Task to carry out:
Retype the opening lines of the listing below, ending with the line that contains "WHEEL_R = 0.457", and leave out any pictures.

Recorded information:
════════

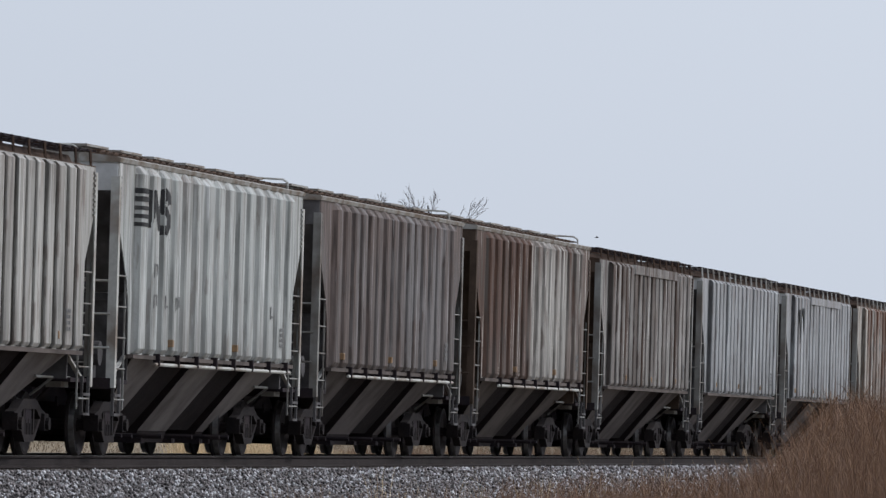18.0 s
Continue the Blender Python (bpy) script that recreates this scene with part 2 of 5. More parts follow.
# ---- the train: shared meshes ----
WHEEL_R = 0.457


def wheel_mesh():
    """A wheel with flange, tread and dished web, axle along X."""
    prof = [(0.0, 0.10), (0.06, 0.10), (0.06, 0.30), (0.085, 0.36), (0.10, 0.40), (0.10, WHEEL_R - 0.01), (0.02, WHEEL_R), (-0.01, WHEEL_R + 0.025),
            (-0.035, WHEEL_R + 0.02), (-0.035, 0.40), (-0.02, 0.36), (-0.03, 0.12), (-0.03, 0.10)]
    b = MB()
    n = 28
    rings = [[(x, r * math.cos(2 * math.pi * i / n), r * math.sin(2 * math.pi * i / n)) for i in range(n)] for x, r in prof]
    b.loft(rings, False)
    b.mi = [1 if 5 * n <= k < 6 * n else 0 for k in range(len(b.f))]
    return b.mesh("wheel", [M_WHEEL, M_TREAD])


def side_frame_mesh():
    """A cast truck side frame with its two openings, spring nest and journal boxes; faces +X."""
    b = MB()
    top = [(-1.02, 0.50), (-1.02, 0.62), (-0.78, 0.66), (-0.42, 0.80), (0.42, 0.80), (0.78, 0.66), (1.02, 0.62), (1.02, 0.50), (0.74, 0.52), (0.42, 0.66), (-0.42, 0.66), (-0.74, 0.52)]
    b.prism(top, -0.07, 0.07)
    low = [(-0.74, 0.52), (-0.30, 0.20), (0.30, 0.20), (0.74, 0.52), (0.62, 0.52), (0.28, 0.30), (-0.28, 0.30), (-0.62, 0.52)]
    b.prism(low, -0.07, 0.07)
    for y in (-0.36, 0.28):
        b.box(-0.06, 0.06, y, y + 0.08, 0.28, 0.68)
    for y in (-0.18, 0.0, 0.18):
        b.tube((0.0, y, 0.30), (0.0, y, 0.52), 0.065, n=8)
    for y in (-0.889, 0.889):
        b.box(-0.10, 0.12, y - 0.13, y + 0.13, 0.36, 0.60)
        b.tube((0.12, y, 0.46), (0.17, y, 0.46), 0.09, n=10)
    return b.mesh("side_frame", M_WHEEL)


ME_WHEEL = wheel_mesh()
ME_FRAME = side_frame_mesh()
ME_BOLSTER = MB().box(-1.05, 1.05, -0.2, 0.2, 0.46, 0.74).box(-0.35, 0.35, -0.3, 0.3, 0.72, 0.86).mesh("bolster", M_STEEL_DARK)
ME_AXLE = MB().tube((-0.9, 0, WHEEL_R), (0.9, 0, WHEEL_R), 0.08, n=8).mesh("axle", M_STEEL_DARK)
ME_BRAKEBEAM = MB().box(-0.7, 0.7, -0.05, 0.05, 0.30, 0.40).box(-0.78, -0.66, -0.09, 0.09, 0.26, 0.52).box(0.66, 0.78, -0.09, 0.09, 0.26, 0.52).mesh("brake_beam", M_STEEL_DARK)
ME_COUPLER = (MB().box(-0.11, 0.11, 0.0, 0.55, 0.74, 0.96).prism([(-0.17, 0.5), (0.12, 0.5), (0.2, 0.62), (0.16, 0.82), (0.06, 0.84), (0.04, 0.68), (-0.08, 0.68), (-0.17, 0.78)], 0.70, 1.0, "z")
              .tube((0.16, 0.3, 0.72), (0.26, 0.6, 0.32), 0.035).tube((0.26, 0.6, 0.32), (0.12, 0.78, 0.5), 0.03).mesh("coupler", M_STEEL_DARK))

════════

Response for this exercise:
18.0 s
Continue the Blender Python (bpy) script that recreates this scene with part 2 of 5. More parts follow.
# ---- the train: shared meshes ----
WHEEL_R = 0.457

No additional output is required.